Directions for this task | Starting at the line that contains "return made[ob]", restate each line word for word through the final line of the data, keeping both ends.

Stored data |

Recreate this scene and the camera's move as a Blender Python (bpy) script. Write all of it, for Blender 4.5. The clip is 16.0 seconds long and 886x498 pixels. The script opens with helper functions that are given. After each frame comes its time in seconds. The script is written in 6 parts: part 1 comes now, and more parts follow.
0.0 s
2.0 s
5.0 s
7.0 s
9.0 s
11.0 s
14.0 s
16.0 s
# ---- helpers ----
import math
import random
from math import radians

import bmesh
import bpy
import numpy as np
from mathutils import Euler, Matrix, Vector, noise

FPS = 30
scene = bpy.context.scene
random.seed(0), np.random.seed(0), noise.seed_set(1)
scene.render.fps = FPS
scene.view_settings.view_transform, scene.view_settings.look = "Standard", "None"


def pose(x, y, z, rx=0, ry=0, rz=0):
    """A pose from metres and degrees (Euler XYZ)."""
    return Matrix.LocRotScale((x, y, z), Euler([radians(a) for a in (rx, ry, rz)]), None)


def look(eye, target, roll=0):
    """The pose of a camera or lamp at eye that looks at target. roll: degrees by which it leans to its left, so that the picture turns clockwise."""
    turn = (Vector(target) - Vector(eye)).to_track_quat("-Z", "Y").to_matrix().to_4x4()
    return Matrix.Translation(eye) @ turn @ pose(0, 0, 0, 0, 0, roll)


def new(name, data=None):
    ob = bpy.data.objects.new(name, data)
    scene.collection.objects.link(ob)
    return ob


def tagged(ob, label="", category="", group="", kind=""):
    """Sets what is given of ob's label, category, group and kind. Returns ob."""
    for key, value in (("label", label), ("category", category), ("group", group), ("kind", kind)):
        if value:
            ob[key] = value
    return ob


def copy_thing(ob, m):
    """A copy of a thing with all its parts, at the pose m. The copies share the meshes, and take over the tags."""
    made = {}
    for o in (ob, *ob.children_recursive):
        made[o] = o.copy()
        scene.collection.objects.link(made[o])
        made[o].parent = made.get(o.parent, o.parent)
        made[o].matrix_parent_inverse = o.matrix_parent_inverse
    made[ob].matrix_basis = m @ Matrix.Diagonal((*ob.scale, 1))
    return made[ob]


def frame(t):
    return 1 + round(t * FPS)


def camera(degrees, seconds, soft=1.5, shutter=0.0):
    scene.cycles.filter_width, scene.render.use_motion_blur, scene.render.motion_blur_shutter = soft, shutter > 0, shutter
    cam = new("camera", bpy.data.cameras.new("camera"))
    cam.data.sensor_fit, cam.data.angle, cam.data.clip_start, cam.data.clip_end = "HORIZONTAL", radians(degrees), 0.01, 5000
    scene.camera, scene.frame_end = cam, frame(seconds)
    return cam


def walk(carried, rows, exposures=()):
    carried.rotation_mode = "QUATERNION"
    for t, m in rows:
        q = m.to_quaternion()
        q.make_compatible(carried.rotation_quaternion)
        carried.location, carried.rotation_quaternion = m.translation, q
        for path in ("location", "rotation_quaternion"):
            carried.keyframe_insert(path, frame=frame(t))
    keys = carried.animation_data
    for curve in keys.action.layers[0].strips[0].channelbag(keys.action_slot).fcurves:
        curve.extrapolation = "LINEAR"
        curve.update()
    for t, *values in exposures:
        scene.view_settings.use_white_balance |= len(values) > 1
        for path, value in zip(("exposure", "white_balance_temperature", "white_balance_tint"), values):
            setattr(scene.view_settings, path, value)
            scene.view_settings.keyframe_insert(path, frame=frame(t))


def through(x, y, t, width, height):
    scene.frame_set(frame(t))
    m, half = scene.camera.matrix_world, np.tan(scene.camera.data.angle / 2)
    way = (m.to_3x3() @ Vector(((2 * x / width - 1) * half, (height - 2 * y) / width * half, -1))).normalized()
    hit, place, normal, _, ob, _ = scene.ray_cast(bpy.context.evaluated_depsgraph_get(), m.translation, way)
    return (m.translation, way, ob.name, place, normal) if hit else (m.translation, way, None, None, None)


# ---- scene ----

Full solution |
    return made[ob]


def frame(t):
    return 1 + round(t * FPS)


def camera(degrees, seconds, soft=1.5, shutter=0.0):
    scene.cycles.filter_width, scene.render.use_motion_blur, scene.render.motion_blur_shutter = soft, shutter > 0, shutter
    cam = new("camera", bpy.data.cameras.new("camera"))
    cam.data.sensor_fit, cam.data.angle, cam.data.clip_start, cam.data.clip_end = "HORIZONTAL", radians(degrees), 0.01, 5000
    scene.camera, scene.frame_end = cam, frame(seconds)
    return cam


def walk(carried, rows, exposures=()):
    carried.rotation_mode = "QUATERNION"
    for t, m in rows:
        q = m.to_quaternion()
        q.make_compatible(carried.rotation_quaternion)
        carried.location, carried.rotation_quaternion = m.translation, q
        for path in ("location", "rotation_quaternion"):
            carried.keyframe_insert(path, frame=frame(t))
    keys = carried.animation_data
    for curve in keys.action.layers[0].strips[0].channelbag(keys.action_slot).fcurves:
        curve.extrapolation = "LINEAR"
        curve.update()
    for t, *values in exposures:
        scene.view_settings.use_white_balance |= len(values) > 1
        for path, value in zip(("exposure", "white_balance_temperature", "white_balance_tint"), values):
            setattr(scene.view_settings, path, value)
            scene.view_settings.keyframe_insert(path, frame=frame(t))


def through(x, y, t, width, height):
    scene.frame_set(frame(t))
    m, half = scene.camera.matrix_world, np.tan(scene.camera.data.angle / 2)
    way = (m.to_3x3() @ Vector(((2 * x / width - 1) * half, (height - 2 * y) / width * half, -1))).normalized()
    hit, place, normal, _, ob, _ = scene.ray_cast(bpy.context.evaluated_depsgraph_get(), m.translation, way)
    return (m.translation, way, ob.name, place, normal) if hit else (m.translation, way, None, None, None)


# ---- scene ----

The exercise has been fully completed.